### Written request
Write the data below out exactly as it stands. Do not include the pictures.

### Data lines

************

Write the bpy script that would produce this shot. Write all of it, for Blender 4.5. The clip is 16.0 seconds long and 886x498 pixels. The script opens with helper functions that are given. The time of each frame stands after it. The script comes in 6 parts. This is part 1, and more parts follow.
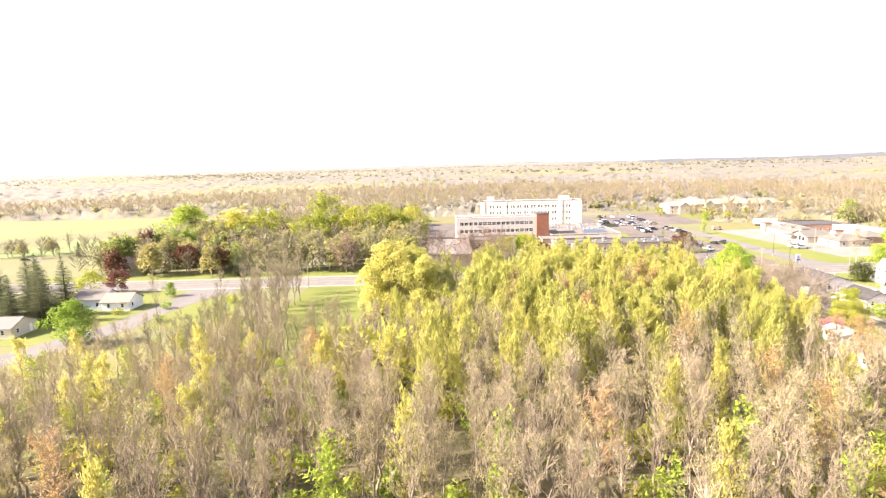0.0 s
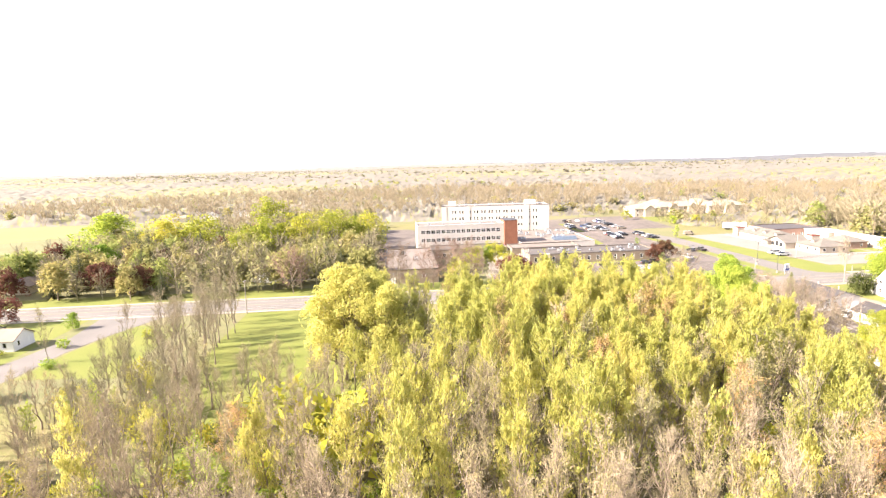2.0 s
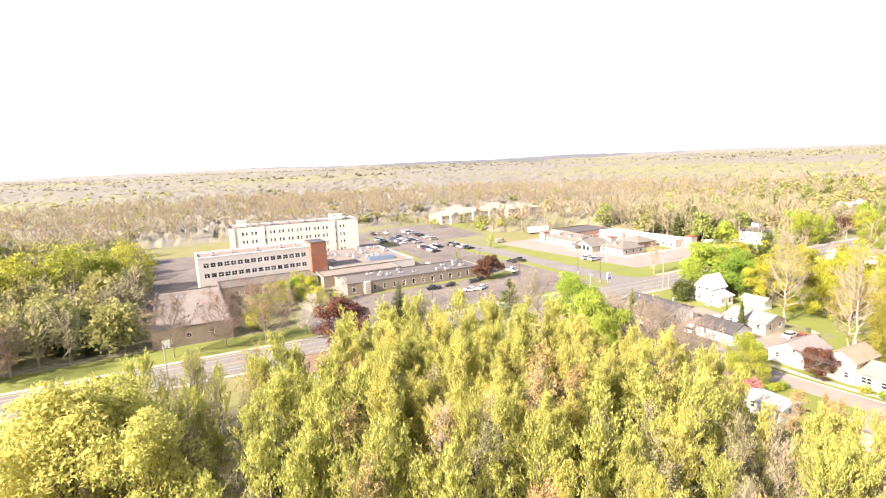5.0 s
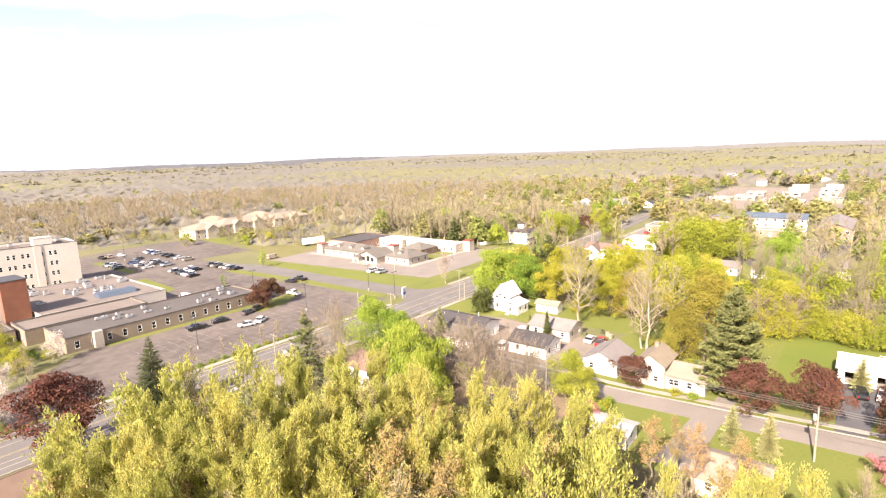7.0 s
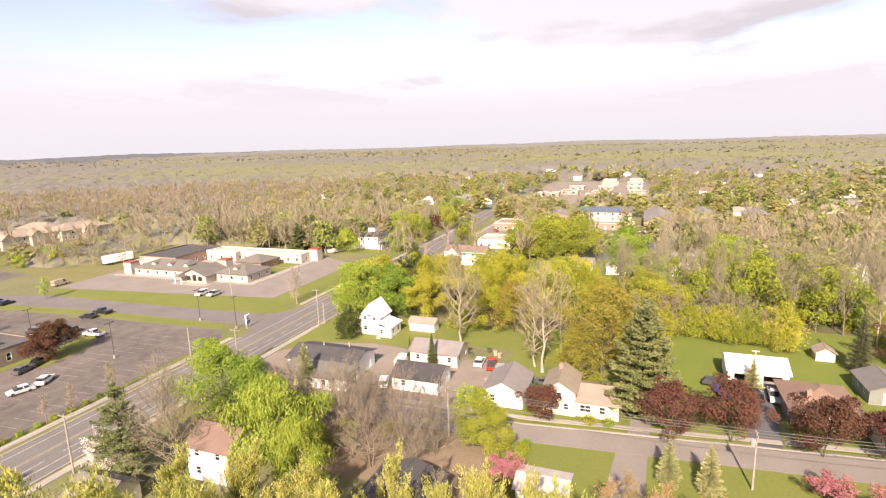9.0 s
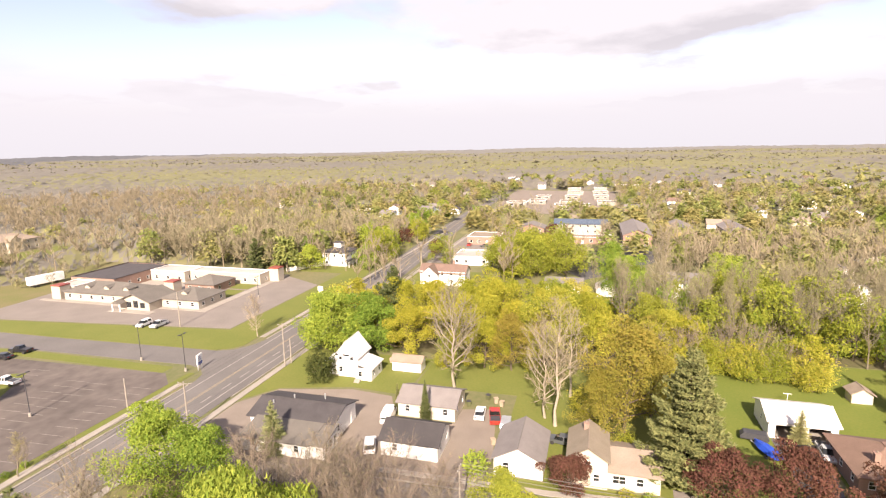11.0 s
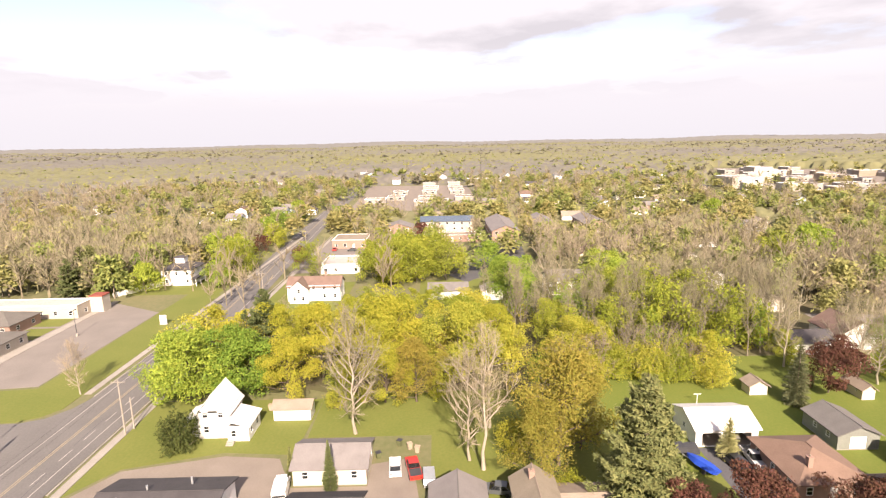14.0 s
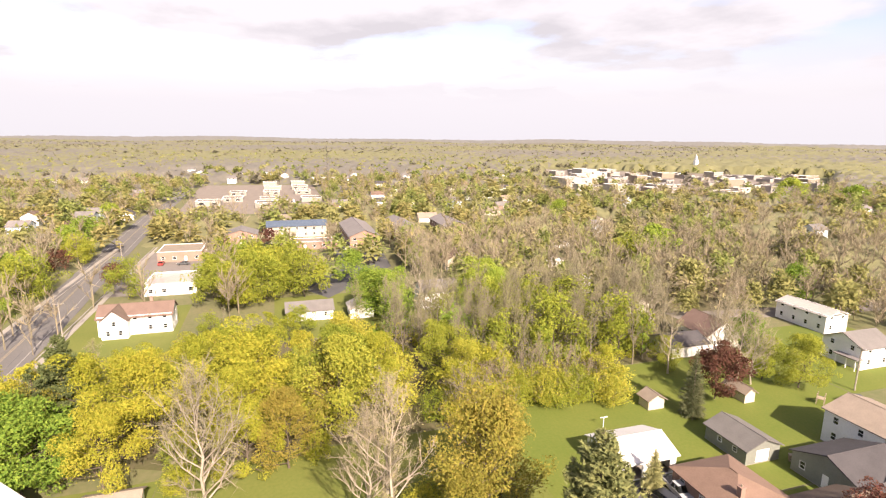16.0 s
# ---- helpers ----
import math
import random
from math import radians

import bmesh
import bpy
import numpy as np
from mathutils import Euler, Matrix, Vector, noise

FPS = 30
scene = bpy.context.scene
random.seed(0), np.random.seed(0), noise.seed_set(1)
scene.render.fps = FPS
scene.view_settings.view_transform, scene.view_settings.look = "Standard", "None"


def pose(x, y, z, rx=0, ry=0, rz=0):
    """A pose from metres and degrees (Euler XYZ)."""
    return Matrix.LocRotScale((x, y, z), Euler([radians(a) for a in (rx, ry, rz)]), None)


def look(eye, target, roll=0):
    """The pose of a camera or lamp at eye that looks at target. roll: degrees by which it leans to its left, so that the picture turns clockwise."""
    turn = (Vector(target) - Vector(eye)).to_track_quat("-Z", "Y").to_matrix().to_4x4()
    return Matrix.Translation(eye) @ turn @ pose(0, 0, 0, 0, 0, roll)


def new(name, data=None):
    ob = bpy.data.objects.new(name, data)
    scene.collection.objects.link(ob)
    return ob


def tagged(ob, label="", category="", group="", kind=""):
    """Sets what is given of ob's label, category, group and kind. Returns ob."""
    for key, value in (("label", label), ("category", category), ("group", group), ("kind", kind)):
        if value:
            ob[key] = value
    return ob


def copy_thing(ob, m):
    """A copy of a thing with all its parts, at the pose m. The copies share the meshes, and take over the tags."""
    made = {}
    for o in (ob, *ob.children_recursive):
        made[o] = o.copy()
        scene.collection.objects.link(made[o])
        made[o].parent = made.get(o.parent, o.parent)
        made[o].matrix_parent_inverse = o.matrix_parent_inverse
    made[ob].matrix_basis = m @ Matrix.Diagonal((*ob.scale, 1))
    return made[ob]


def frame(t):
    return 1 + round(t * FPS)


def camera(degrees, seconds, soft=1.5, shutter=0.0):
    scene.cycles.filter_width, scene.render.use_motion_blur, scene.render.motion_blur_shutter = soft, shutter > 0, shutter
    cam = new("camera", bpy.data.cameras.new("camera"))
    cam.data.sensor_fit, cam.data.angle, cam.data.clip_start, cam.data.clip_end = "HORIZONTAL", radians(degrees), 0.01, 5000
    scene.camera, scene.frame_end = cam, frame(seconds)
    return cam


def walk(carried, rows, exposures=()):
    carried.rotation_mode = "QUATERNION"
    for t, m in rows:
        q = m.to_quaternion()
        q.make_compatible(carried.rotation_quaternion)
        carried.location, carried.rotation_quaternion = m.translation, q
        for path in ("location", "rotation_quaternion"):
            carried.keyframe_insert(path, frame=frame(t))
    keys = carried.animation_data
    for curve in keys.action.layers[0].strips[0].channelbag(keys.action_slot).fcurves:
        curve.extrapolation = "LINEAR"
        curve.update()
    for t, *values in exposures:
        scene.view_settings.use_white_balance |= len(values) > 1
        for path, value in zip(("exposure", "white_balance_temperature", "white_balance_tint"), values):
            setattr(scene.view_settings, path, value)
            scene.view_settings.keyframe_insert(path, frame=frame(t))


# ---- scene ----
cam = camera(79.0, 16.0, soft=1.25)
PATH = [
    (0, (0.75, 2.736, 41.307), (0.729, 4.71, 40.991), -1.6),
    (0.5, (-0.034, 8.978, 41.443), (-0.044, 10.953, 41.126), -1.6),
    (1, (-0.769, 15.164, 41.591), (-0.726, 17.138, 41.276), -1.6),
    (1.5, (-1.375, 21.422, 41.81), (-1.263, 23.394, 41.493), -1.6),
    (2, (-1.818, 27.693, 42.043), (-1.67, 29.662, 41.725), -1.6),
    (2.5, (-2.026, 33.881, 42.276), (-1.771, 35.839, 41.958), -1.6),
    (3, (-1.861, 40.037, 42.551), (-1.457, 41.969, 42.23), -1.6),
    (5.3, (1.11, 68.197, 45.165), (2.074, 69.916, 44.829), -2.1),
    (5.5, (1.636, 70.603, 45.233), (2.671, 72.28, 44.894), -1.8),
    (6, (3.616, 76.541, 45.408), (4.835, 78.09, 45.067), -1.8),
    (6.5, (6.189, 82.406, 45.571), (7.583, 83.797, 45.226), -2.0),
    (7, (9.132, 87.919, 45.742), (10.67, 89.147, 45.389), -2.0),
    (7.5, (12.218, 92.908, 45.907), (13.887, 93.948, 45.545), -2.2),
    (8, (15.524, 97.552, 46.096), (17.297, 98.399, 45.725), -2.1),
    (8.5, (19.221, 102.01, 46.281), (21.043, 102.742, 45.902), -2.0),
    (9, (23.175, 106.156, 46.44), (25.012, 106.847, 46.054), -1.7),
    (9.5, (26.996, 109.719, 46.625), (28.846, 110.371, 46.233), -1.4),
    (11.8, (42.085, 122.463, 48.764), (43.984, 122.971, 48.394), -1.0),
    (12, (42.998, 123.34, 48.821), (44.896, 123.844, 48.447), -1.0),
    (12.5, (44.654, 125.099, 48.977), (46.557, 125.583, 48.598), -1.1),
    (13, (46.631, 126.689, 49.095), (48.551, 127.093, 48.709), -1.3),
    (13.5, (49.346, 128.278, 49.189), (51.302, 128.406, 48.794), -1.2),
    (14, (53.066, 129.898, 49.181), (55.025, 129.888, 48.779), -1.1),
    (14.5, (57.355, 131.329, 49.123), (59.311, 131.256, 48.713), -0.8),
    (15, (62.035, 132.619, 49.041), (63.981, 132.412, 48.629), -0.4),
    (15.5, (67.078, 133.742, 49.002), (69.004, 133.4, 48.587), 0.1),
    (16, (72.22, 134.7, 49.003), (74.089, 134.119, 48.593), 0.6),
]
walk(cam, [(t, look(eye, target, roll)) for t, eye, target, roll in PATH], [(0, 2.3, 6450, 18), (3.2, 2.35, 6450, 18), (5.5, 2.02, 6400, 18), (7, 1.8, 6600, 20), (9, 1.35, 6750, 21), (16, 1.4, 6750, 21)])

# ---- world, sun, exposure ----
SUN_EL, SUN_AZ = 35.0, 8.0          # elevation; heading of the shadows, degrees from +x
world = bpy.data.worlds.new("sky")
scene.world = world
world.use_nodes = True
nt = world.node_tree
nt.nodes.clear()


def wn(kind, **kw):
    n = nt.nodes.new(kind)
    for k, v in kw.items():
        n.inputs[k].default_value = v
    return n


def wmath(op, a, b=None, clamp=False):
    n = nt.nodes.new("ShaderNodeMath")
    n.operation, n.use_clamp = op, clamp
    for i, s in enumerate((a, b)):
        if s is None:
            continue
        if isinstance(s, (int, float)):
            n.inputs[i].default_value = s
        else:
            nt.links.new(s, n.inputs[i])
    return n.outputs[0]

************

### The reply
Write the bpy script that would produce this shot. Write all of it, for Blender 4.5. The clip is 16.0 seconds long and 886x498 pixels. The script opens with helper functions that are given. The time of each frame stands after it. The script comes in 6 parts. This is part 1, and more parts follow.
0.0 s
2.0 s
5.0 s
7.0 s
9.0 s
11.0 s
14.0 s
16.0 s
# ---- helpers ----
import math
import random
from math import radians

import bmesh
import bpy
import numpy as np
from mathutils import Euler, Matrix, Vector, noise

FPS = 30
scene = bpy.context.scene
random.seed(0), np.random.seed(0), noise.seed_set(1)
scene.render.fps = FPS
scene.view_settings.view_transform, scene.view_settings.look = "Standard", "None"


def pose(x, y, z, rx=0, ry=0, rz=0):
    """A pose from metres and degrees (Euler XYZ)."""
    return Matrix.LocRotScale((x, y, z), Euler([radians(a) for a in (rx, ry, rz)]), None)


def look(eye, target, roll=0):
    """The pose of a camera or lamp at eye that looks at target. roll: degrees by which it leans to its left, so that the picture turns clockwise."""
    turn = (Vector(target) - Vector(eye)).to_track_quat("-Z", "Y").to_matrix().to_4x4()
    return Matrix.Translation(eye) @ turn @ pose(0, 0, 0, 0, 0, roll)


def new(name, data=None):
    ob = bpy.data.objects.new(name, data)
    scene.collection.objects.link(ob)
    return ob


def tagged(ob, label="", category="", group="", kind=""):
    """Sets what is given of ob's label, category, group and kind. Returns ob."""
    for key, value in (("label", label), ("category", category), ("group", group), ("kind", kind)):
        if value:
            ob[key] = value
    return ob


def copy_thing(ob, m):
    """A copy of a thing with all its parts, at the pose m. The copies share the meshes, and take over the tags."""
    made = {}
    for o in (ob, *ob.children_recursive):
        made[o] = o.copy()
        scene.collection.objects.link(made[o])
        made[o].parent = made.get(o.parent, o.parent)
        made[o].matrix_parent_inverse = o.matrix_parent_inverse
    made[ob].matrix_basis = m @ Matrix.Diagonal((*ob.scale, 1))
    return made[ob]


def frame(t):
    return 1 + round(t * FPS)


def camera(degrees, seconds, soft=1.5, shutter=0.0):
    scene.cycles.filter_width, scene.render.use_motion_blur, scene.render.motion_blur_shutter = soft, shutter > 0, shutter
    cam = new("camera", bpy.data.cameras.new("camera"))
    cam.data.sensor_fit, cam.data.angle, cam.data.clip_start, cam.data.clip_end = "HORIZONTAL", radians(degrees), 0.01, 5000
    scene.camera, scene.frame_end = cam, frame(seconds)
    return cam


def walk(carried, rows, exposures=()):
    carried.rotation_mode = "QUATERNION"
    for t, m in rows:
        q = m.to_quaternion()
        q.make_compatible(carried.rotation_quaternion)
        carried.location, carried.rotation_quaternion = m.translation, q
        for path in ("location", "rotation_quaternion"):
            carried.keyframe_insert(path, frame=frame(t))
    keys = carried.animation_data
    for curve in keys.action.layers[0].strips[0].channelbag(keys.action_slot).fcurves:
        curve.extrapolation = "LINEAR"
        curve.update()
    for t, *values in exposures:
        scene.view_settings.use_white_balance |= len(values) > 1
        for path, value in zip(("exposure", "white_balance_temperature", "white_balance_tint"), values):
            setattr(scene.view_settings, path, value)
            scene.view_settings.keyframe_insert(path, frame=frame(t))


# ---- scene ----
cam = camera(79.0, 16.0, soft=1.25)
PATH = [
    (0, (0.75, 2.736, 41.307), (0.729, 4.71, 40.991), -1.6),
    (0.5, (-0.034, 8.978, 41.443), (-0.044, 10.953, 41.126), -1.6),
    (1, (-0.769, 15.164, 41.591), (-0.726, 17.138, 41.276), -1.6),
    (1.5, (-1.375, 21.422, 41.81), (-1.263, 23.394, 41.493), -1.6),
    (2, (-1.818, 27.693, 42.043), (-1.67, 29.662, 41.725), -1.6),
    (2.5, (-2.026, 33.881, 42.276), (-1.771, 35.839, 41.958), -1.6),
    (3, (-1.861, 40.037, 42.551), (-1.457, 41.969, 42.23), -1.6),
    (5.3, (1.11, 68.197, 45.165), (2.074, 69.916, 44.829), -2.1),
    (5.5, (1.636, 70.603, 45.233), (2.671, 72.28, 44.894), -1.8),
    (6, (3.616, 76.541, 45.408), (4.835, 78.09, 45.067), -1.8),
    (6.5, (6.189, 82.406, 45.571), (7.583, 83.797, 45.226), -2.0),
    (7, (9.132, 87.919, 45.742), (10.67, 89.147, 45.389), -2.0),
    (7.5, (12.218, 92.908, 45.907), (13.887, 93.948, 45.545), -2.2),
    (8, (15.524, 97.552, 46.096), (17.297, 98.399, 45.725), -2.1),
    (8.5, (19.221, 102.01, 46.281), (21.043, 102.742, 45.902), -2.0),
    (9, (23.175, 106.156, 46.44), (25.012, 106.847, 46.054), -1.7),
    (9.5, (26.996, 109.719, 46.625), (28.846, 110.371, 46.233), -1.4),
    (11.8, (42.085, 122.463, 48.764), (43.984, 122.971, 48.394), -1.0),
    (12, (42.998, 123.34, 48.821), (44.896, 123.844, 48.447), -1.0),
    (12.5, (44.654, 125.099, 48.977), (46.557, 125.583, 48.598), -1.1),
    (13, (46.631, 126.689, 49.095), (48.551, 127.093, 48.709), -1.3),
    (13.5, (49.346, 128.278, 49.189), (51.302, 128.406, 48.794), -1.2),
    (14, (53.066, 129.898, 49.181), (55.025, 129.888, 48.779), -1.1),
    (14.5, (57.355, 131.329, 49.123), (59.311, 131.256, 48.713), -0.8),
    (15, (62.035, 132.619, 49.041), (63.981, 132.412, 48.629), -0.4),
    (15.5, (67.078, 133.742, 49.002), (69.004, 133.4, 48.587), 0.1),
    (16, (72.22, 134.7, 49.003), (74.089, 134.119, 48.593), 0.6),
]
walk(cam, [(t, look(eye, target, roll)) for t, eye, target, roll in PATH], [(0, 2.3, 6450, 18), (3.2, 2.35, 6450, 18), (5.5, 2.02, 6400, 18), (7, 1.8, 6600, 20), (9, 1.35, 6750, 21), (16, 1.4, 6750, 21)])

# ---- world, sun, exposure ----
SUN_EL, SUN_AZ = 35.0, 8.0          # elevation; heading of the shadows, degrees from +x
world = bpy.data.worlds.new("sky")
scene.world = world
world.use_nodes = True
nt = world.node_tree
nt.nodes.clear()


def wn(kind, **kw):
    n = nt.nodes.new(kind)
    for k, v in kw.items():
        n.inputs[k].default_value = v
    return n


def wmath(op, a, b=None, clamp=False):
    n = nt.nodes.new("ShaderNodeMath")
    n.operation, n.use_clamp = op, clamp
    for i, s in enumerate((a, b)):
        if s is None:
            continue
        if isinstance(s, (int, float)):
            n.inputs[i].default_value = s
        else:
            nt.links.new(s, n.inputs[i])
    return n.outputs[0]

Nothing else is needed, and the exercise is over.